START
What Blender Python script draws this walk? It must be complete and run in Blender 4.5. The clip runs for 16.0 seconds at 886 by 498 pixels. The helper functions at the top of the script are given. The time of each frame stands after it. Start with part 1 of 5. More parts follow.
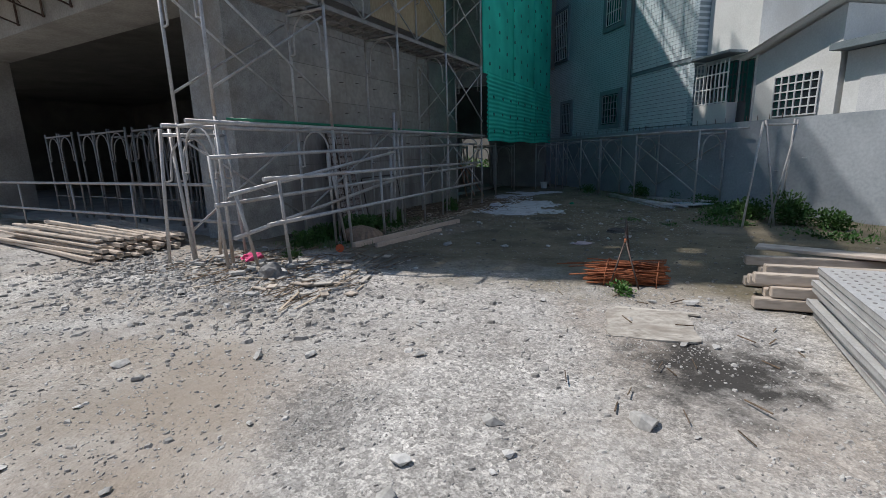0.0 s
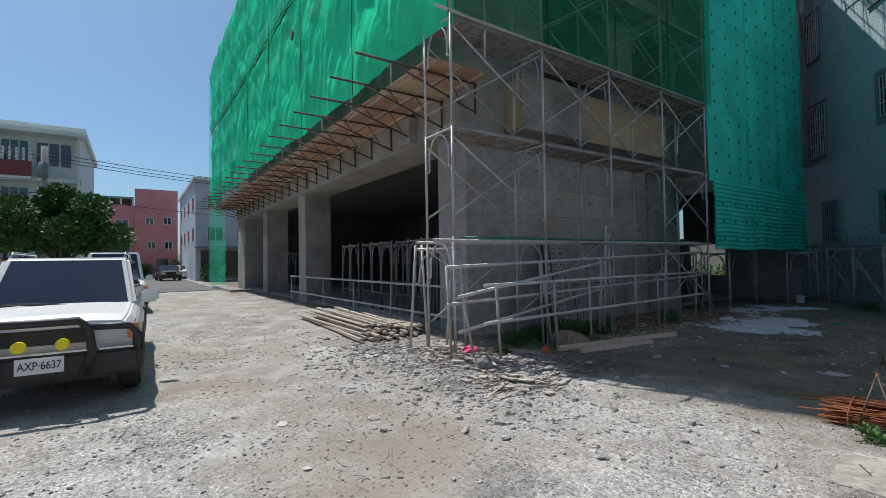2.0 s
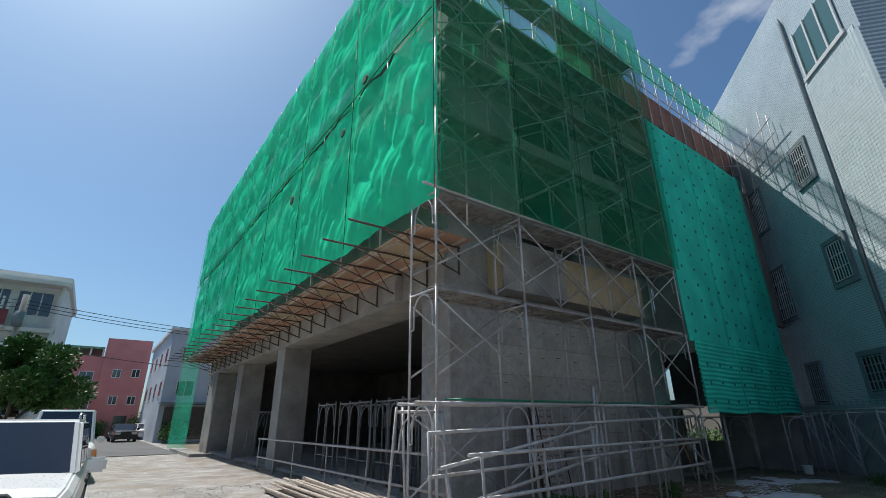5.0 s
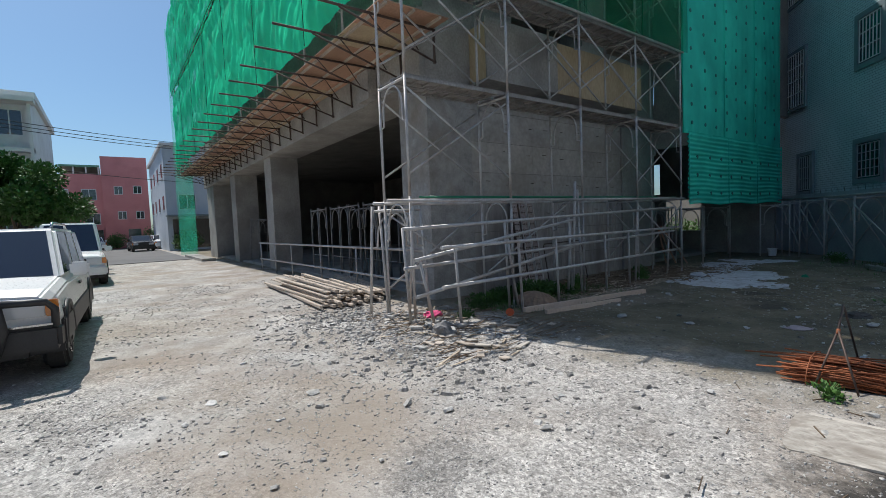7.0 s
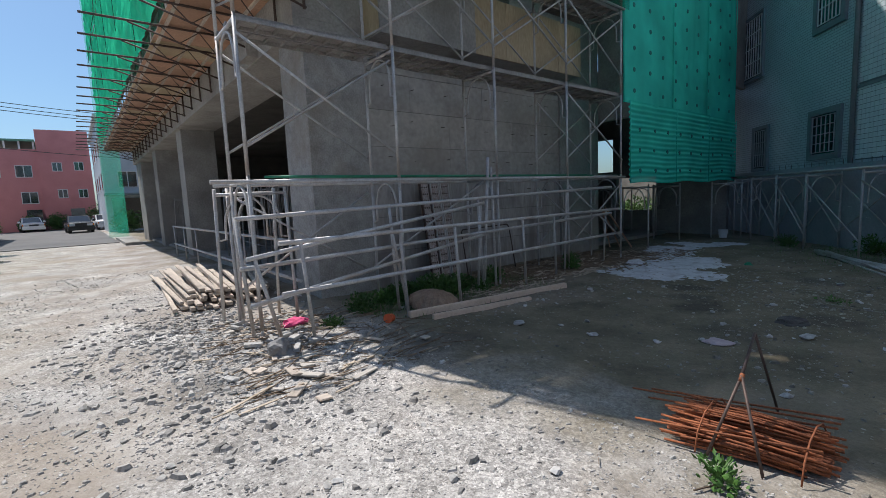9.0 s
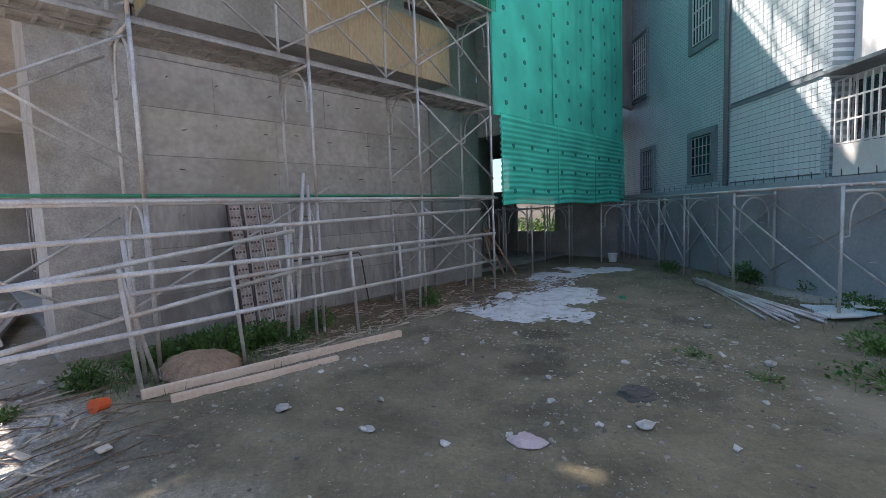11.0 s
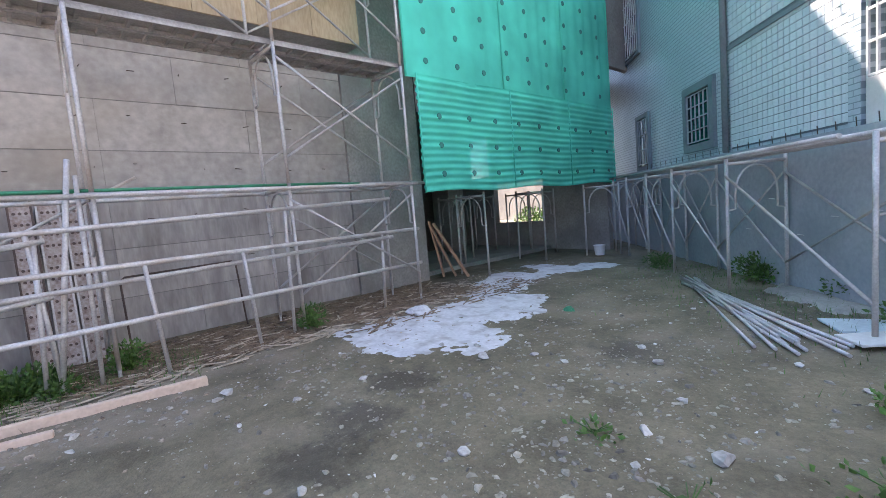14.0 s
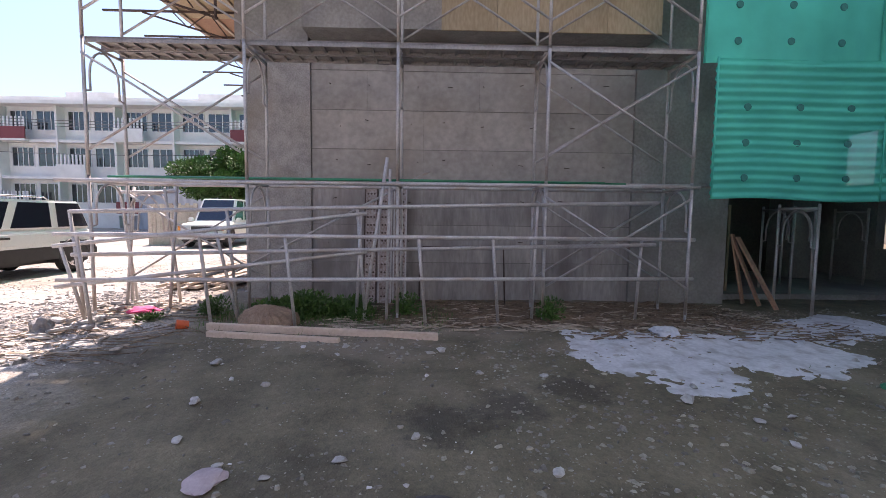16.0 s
END
Exclude the images, then output the data above word for word.

What Blender Python script draws this walk? It must be complete and run in Blender 4.5. The clip runs for 16.0 seconds at 886 by 498 pixels. The helper functions at the top of the script are given. The time of each frame stands after it. Start with part 1 of 5. More parts follow.
0.0 s
2.0 s
5.0 s
7.0 s
9.0 s
11.0 s
14.0 s
16.0 s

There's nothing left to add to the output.